Reporter Barry Meier of the New York Times is more blunt. In a recent article, he wrote, “Tiny particles of metallic debris released as the artificial joints move have caused severe tissue and bone damage in hundreds of patients, leaving some of them disabled.”
Even if a person isn’t left disabled, a hip implant surgery requires removing bone. So if the device fails to take, or the ion issue prompts a person to want to get rid of the ASR, replacing the hip can be a painful business. The more surgeries, the more bone material is removed from the joint. Most artificial hip recipients speak glowingly of the mobility they’ve regained, but it’s fair to say the fewer the number of surgeries in a lifetime, the better.
Prosecutors in Los Angeles Superior Court point to another data set coming from Australia that suggested the ASR would fail in 44 percent of patients within seven years – eight times the failure rate of most orthopedic implants.
You might be thinking this is just the kind of situation pre-market clinical studies are designed to forestall. You’d be right, but federal rules do not require it for all medical devices. Only now is the Food and Drug Administration proposing that makers of artificial hips with all-metal components prove the devices are safe and effective before they continue selling existing ones or get approval for new all-metal designs.
Currently, companies have to show only that their devices resemble ones already on the market. Over the years, the FDA repeatedly started the process required to classify all-metal hips as high-risk products rather than moderate-risk ones, but federal officials never crossed the goal line — in part due to heavy lobbying from industry.
In the meantime, the use of all-metal implants has plummeted, with the devices now accounting for about five percent of hip implants. But as Voreacos notes, evidence presented in the Kransky trial suggests all all-metal hips are not alike. The ASR failure rate is the highest of any hip implant, in any class.
So that’s one compelling back story to the story of the ASR hip. The other one is the apparent complicity of consulting hip specialists. Surgeons developed the design, including one at UCSF and another in Los Angeles who is the Joint Replacement Section Editor for Orthopedics Today. One presumes medical devices are best developed by the top names in any given field, and naturally, they should receive royalties on those devices. But that creates a structural incentive to downplay reports of problematic outcomes from other surgeons in the field.
DePuy denies all the claims pending in Los Angeles — and it also argues Kransky’s claims are particularly suspect. Hip or no hip, he’s struggled with a laundry list of health problems, including diabetes, coronary artery disease, high blood pressure, kidney disease, strokes and cancer. That may affect the strength of this case as a precedent setter.

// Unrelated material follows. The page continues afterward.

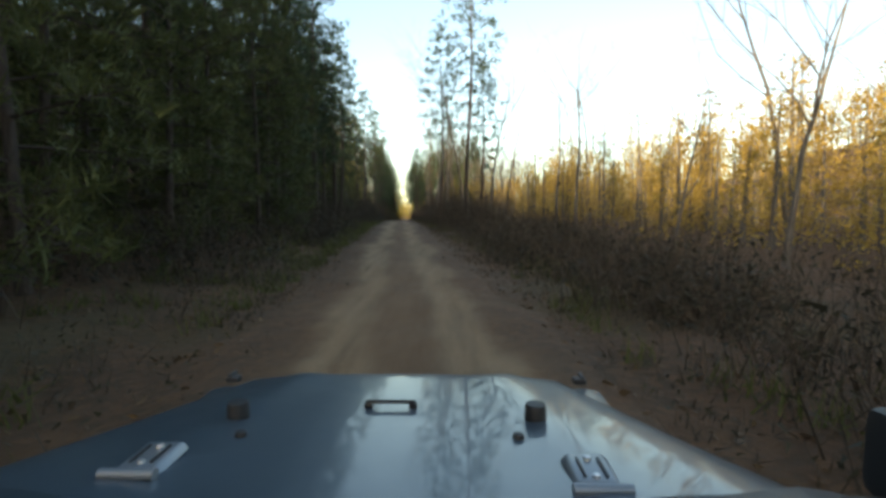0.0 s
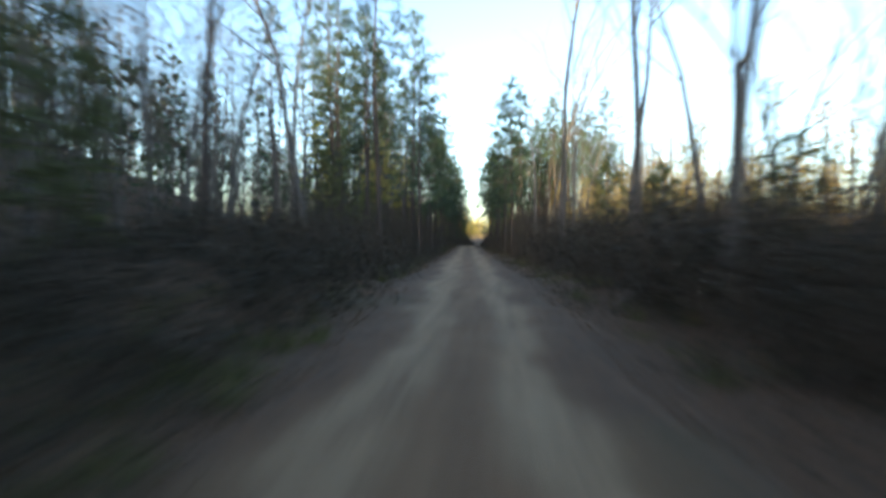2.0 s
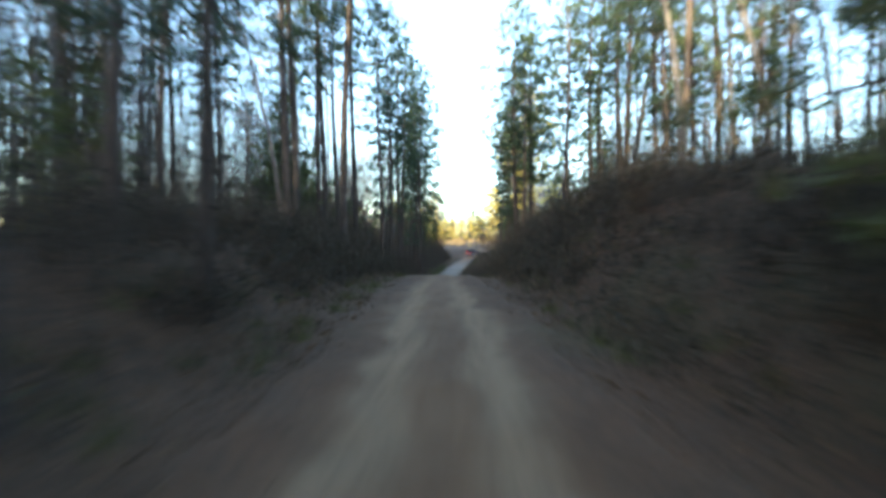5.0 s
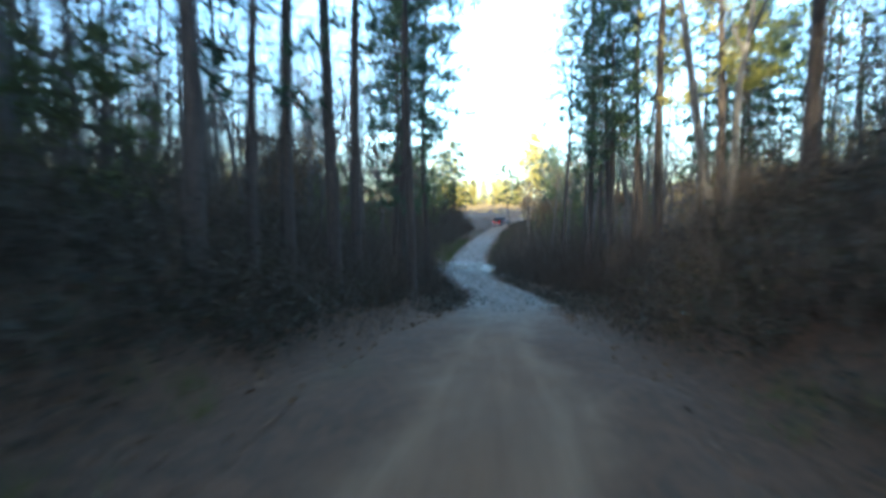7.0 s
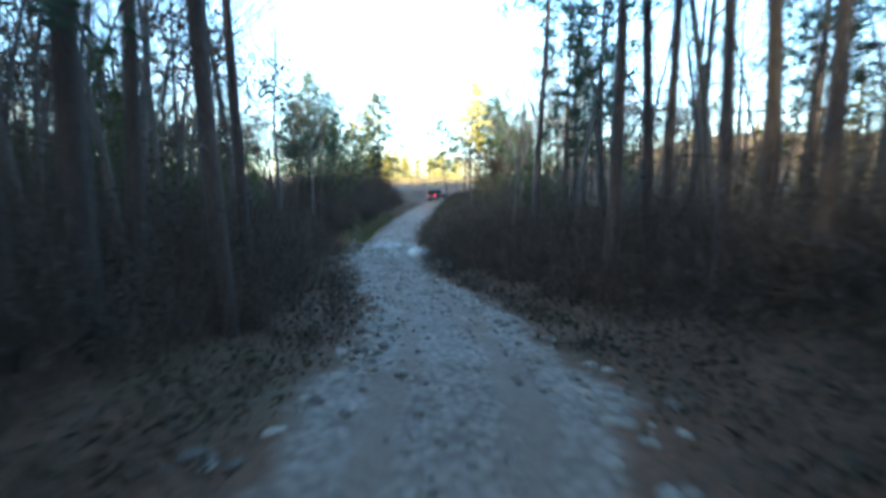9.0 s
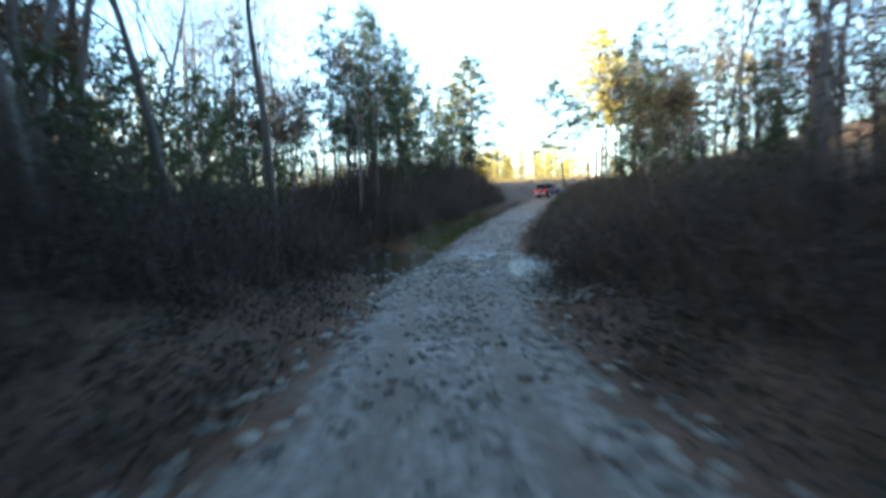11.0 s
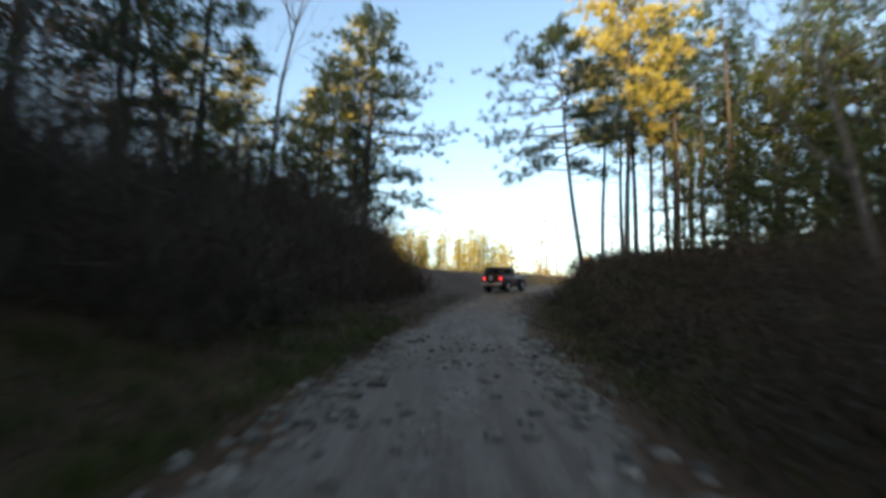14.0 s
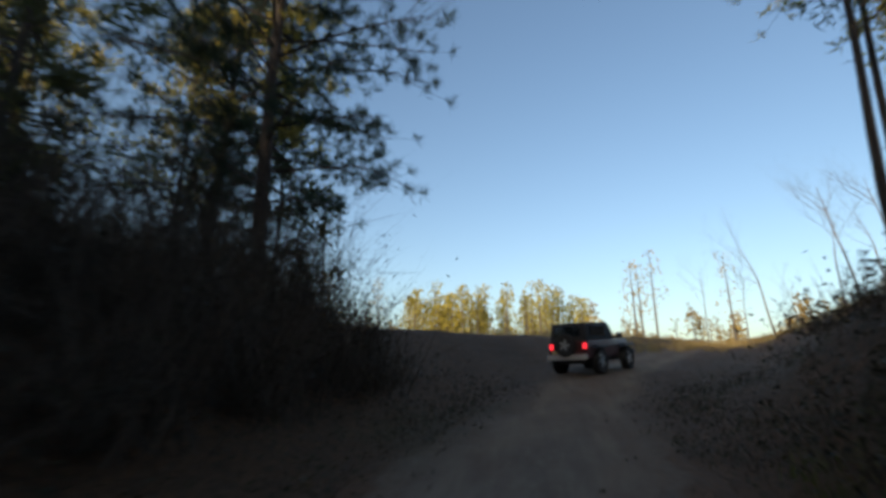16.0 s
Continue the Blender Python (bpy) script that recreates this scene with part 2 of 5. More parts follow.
ROAD = material("packed_dirt", road_build)
GROUND = material("leaf_litter", ground_build)
WATER = material("creek_water", water_build)
BARK_PINE = mottled("pine_bark", (0.032, 0.025, 0.021), (0.092, 0.070, 0.058), 3.0, 0.92, 26, 0.9, stretch=(1, 1, 0.25), distance=0.03)
BARK_GREY = mottled("grey_bark", (0.058, 0.051, 0.045), (0.16, 0.142, 0.124), 3.0, 0.9, 30, 0.7, stretch=(1, 1, 0.2))
TWIG = mottled("bare_twigs", (0.045, 0.033, 0.023), (0.108, 0.080, 0.056), 1.5, 0.9, 12, 0.0, per_piece=0.4)
NEEDLES = foliage("pine_needles", (0.019, 0.038, 0.022), (0.068, 0.098, 0.046), 0.25)
# pine needles with the evening sun's yellow put into their base colour
NEEDLES_SUNLIT = foliage("sunlit_gold_needles", (0.26, 0.225, 0.045), (0.54, 0.455, 0.105), 0.45)
CEDAR = foliage("cedar_green", (0.042, 0.060, 0.022), (0.135, 0.145, 0.050), 0.35)
CEDAR_DARK = foliage("brush_leaves", (0.022, 0.026, 0.014), (0.055, 0.056, 0.028), 0.2)
DRY_LEAF = foliage("dry_leaves", (0.07, 0.045, 0.026), (0.18, 0.115, 0.06), 0.3)
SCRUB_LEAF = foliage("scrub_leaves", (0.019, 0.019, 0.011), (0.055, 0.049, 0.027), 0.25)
DRY_GRASS = foliage("dry_gold_grass", (0.20, 0.145, 0.06), (0.44, 0.33, 0.14), 0.4)
# dry leaf colour made yellower and brighter, with evening sunlight put into it
HILL_LEAF = foliage("sunlit_dry_leaves", (0.19, 0.125, 0.036), (0.46, 0.33, 0.085), 0.45)
GRASS = foliage("verge_grass", (0.042, 0.056, 0.016), (0.12, 0.128, 0.038), 0.35)
STONE = mottled("pale_stone", (0.125, 0.118, 0.097), (0.345, 0.325, 0.27), 4.0, 0.85, 40, 0.6, per_piece=0.7)
ROCK = mottled("creek_rock", (0.095, 0.085, 0.070), (0.30, 0.272, 0.232), 2.2, 0.75, 18, 0.9, per_piece=0.45)


def plain(name, colour, rough=0.5, metal=0.0, coat=0.0, glow=0.0):
    """A plain manufactured surface with a little dust and unevenness in its gloss."""
    def build(tree, bsdf):
        dust = noise_of(tree, 7.0, 5)
        col = mix(tree, 0.25, (*colour,), ramp(tree, dust, [(0.35, tuple(c * 0.7 for c in colour)), (0.75, tuple(min(1, c * 1.15 + 0.008) for c in colour))]))
        tree.links.new(col, bsdf.inputs["Base Color"])
        r = node(tree, "MapRange", {"Value": dust, "To Min": max(0.02, rough - 0.08), "To Max": min(1, rough + 0.12)}).outputs[0]
        tree.links.new(r, bsdf.inputs["Roughness"])
        bsdf.inputs["Metallic"].default_value = metal
        bsdf.inputs["Coat Weight"].default_value = coat
        bsdf.inputs["Coat Roughness"].default_value = 0.03
        if glow:
            bsdf.inputs["Emission Color"].default_value = (*colour, 1)
            bsdf.inputs["Emission Strength"].default_value = glow
    return material(name, build)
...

A couple more cases are headed to trial, including one in Chicago and one in Toledo. Lawyers are both sides are expected to use what happens in these first three trials to set parameters for settlements.
In any case, a new development just out today does not bode well for Johnson & Johnson.

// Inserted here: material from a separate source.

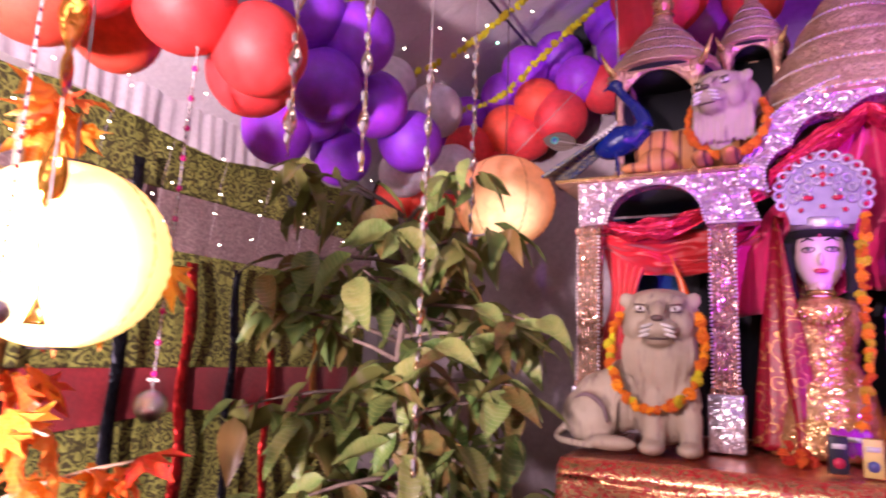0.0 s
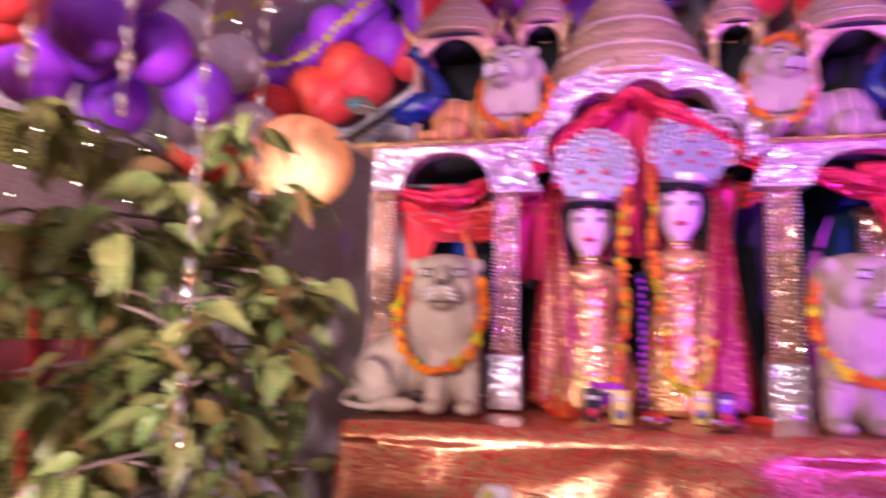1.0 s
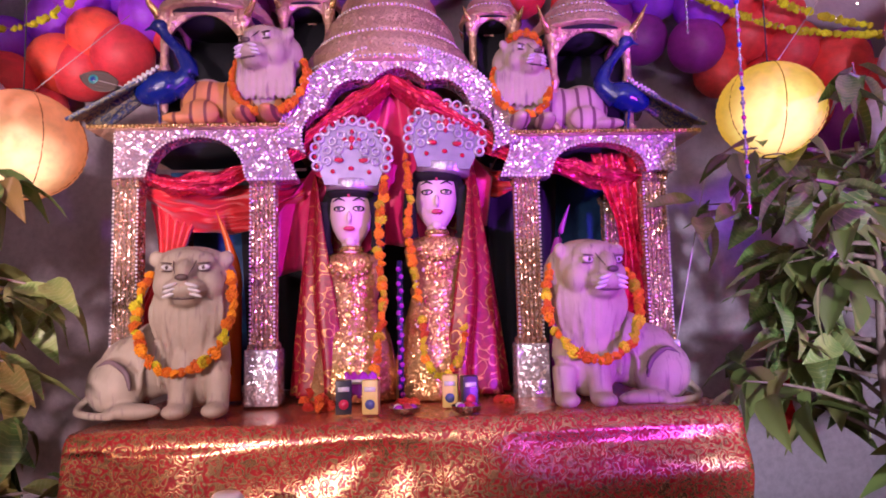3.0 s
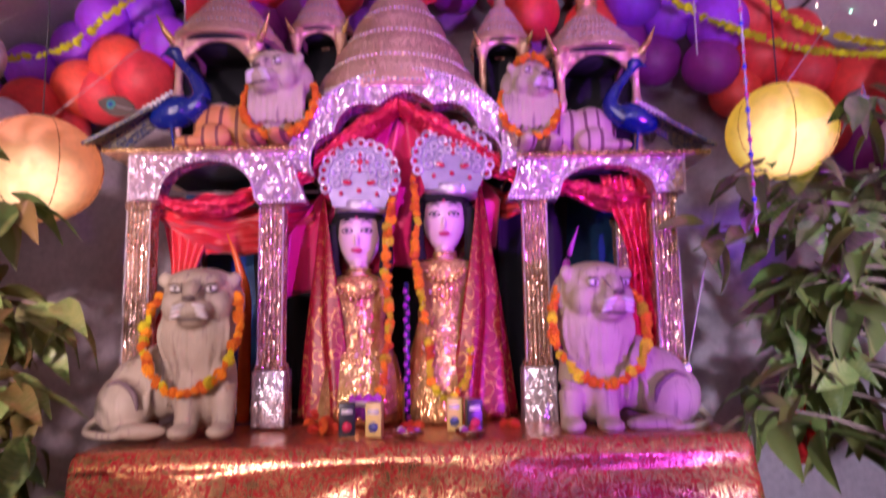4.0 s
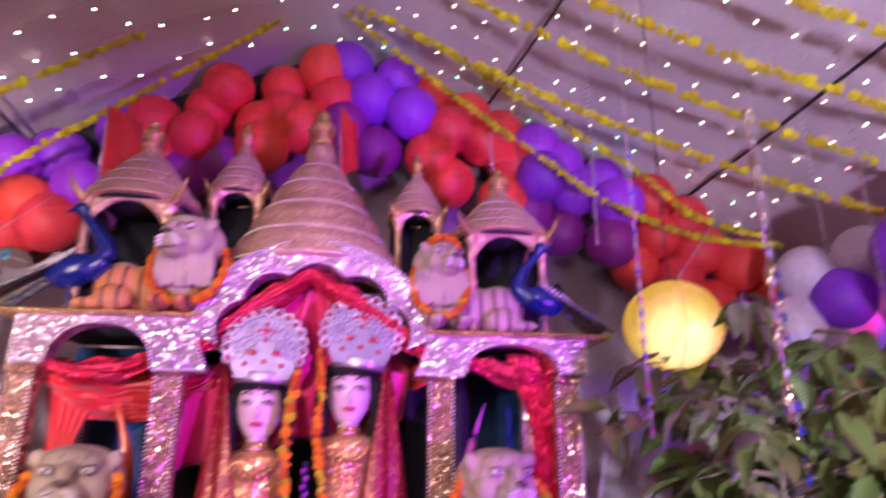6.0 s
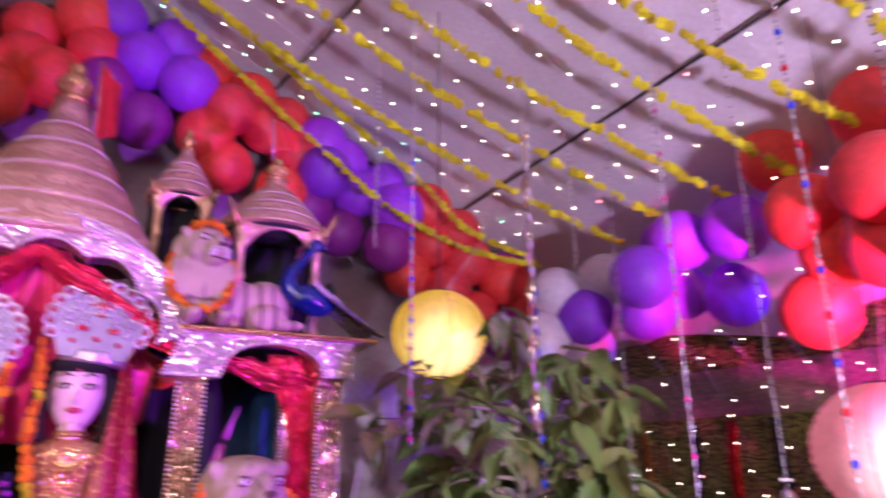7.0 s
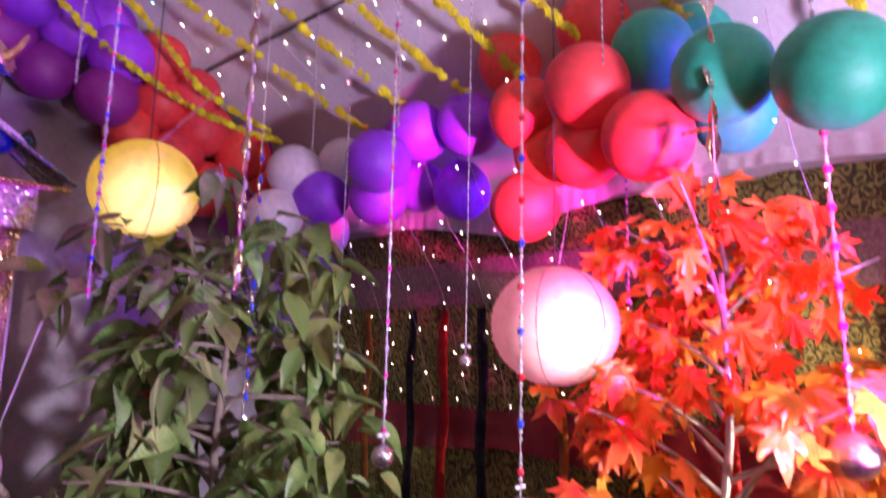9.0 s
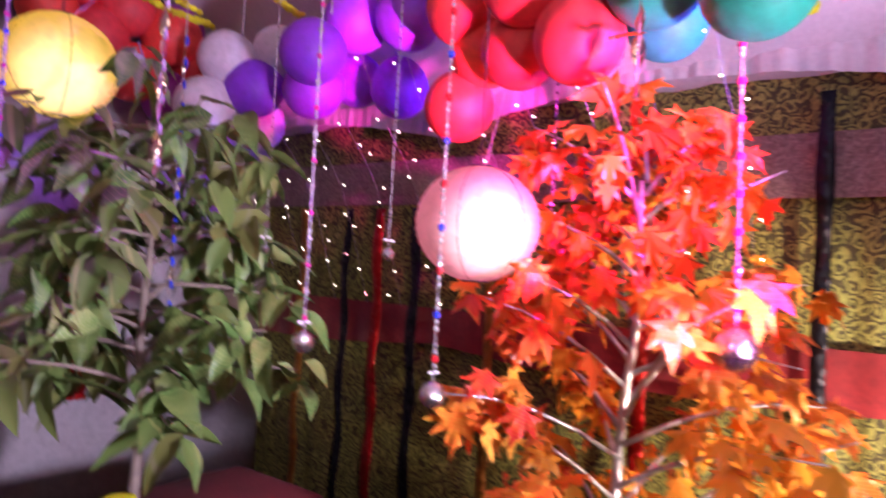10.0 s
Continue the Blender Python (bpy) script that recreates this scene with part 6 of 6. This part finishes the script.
# cords tied from the shrine to the ground
solid("tie_cord", tube(B(), [(0.84, 0.0, 1.20), (1.02, 0.10, 1.80)], 0.0025, 5), "thread", "pale cord tied to the shrine's column", "cord")
# tasselled red ribbons behind the ficus
for x, y in ((1.66, BACK - 0.012), (1.71, BACK - 0.014)):
    solid("ribbon", sheet(B(), lambda u, v: (x + (u - 0.5) * 0.045 + 0.03 * v, y + 0.006 * math.sin(v * 60), 1.36 - v * 0.60), 3, 60, 0.003), "rib_red", "red crepe ribbon pinned to the back wall", "ribbon", "back ribbons")
M["bundle"] = mat("maroon_cover", (0.16, 0.008, 0.015), (0.10, 0.005, 0.01), 0.8, scale=80, big=5)
seat = thing("cloth_bundle", (1.42, -0.30, 0), "dark maroon cloth covered box beside the table", "box")
part("cover", box(B(), (0, 0, 0.35), (0.80, 0.45, 0.70), 0.03), "bundle", seat)
pot = thing("clay_pot", (1.20, -0.42, 0.702), "orange clay pot with a yellow rim", "pot")
part("body", lathe(B(), [(0.03, 0), (0.055, 0.02), (0.06, 0.05), (0.045, 0.08), (0.03, 0.09)], 24), "marigold", pot)
part("rim", lathe(B(), [(0.03, 0.09), (0.04, 0.10), (0.04, 0.108), (0.028, 0.108)], 24), "yellow_flower", pot)


def pennant(foot, height, reach, label):
    """A small cloth flag on a thin foil stick."""
    th = thing("pennant", foot, label, "flag", "pennants")
    part("stick", tube(B(), [(0, 0, 0), (-0.012, 0, height)], 0.004, 6), "silver", th)
    part("flag_cloth", sheet(B(), lambda u, v: (-0.012 * (0.25 + 0.75 * v) + reach * u, 0.012 * math.sin(u * 9 + v * 2) * u, height * (0.25 + 0.75 * v - 0.30 * u * (v - 0.35))), 14, 10, 0.0015), "redcloth", th, "red cloth flag")


pennant((-0.735, 0.12, 2.33), 0.36, 0.13, "red cloth pennant beside the tower roof")
pennant((0.05, 0.36, 2.46), 0.42, 0.07, "narrow red cloth pennant behind the dome")
pennant((0.61, 0.13, 2.52), 0.16, 0.09, "red cloth pennant on the tower finial")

The FDA has notified healthcare professionals of a Class I recall, the most serious type, of another orthopedic device made by Johnson & Johnson: the LPS Diaphyseal Sleeve, used in reconstructive knee surgery. It was recalled because of the potential for fractures, the FDA said.
“The FDA has received a total of 10 reports (6 fractures and 4 reports of loosening that may or may not be attributed to the same device design issue) of incidents in which the device has malfunctioned.”
And further, this:
“A fracture in the sleeve at the joint of it could lead to loss of function or loss of limb, infection, compromised soft tissue or death.”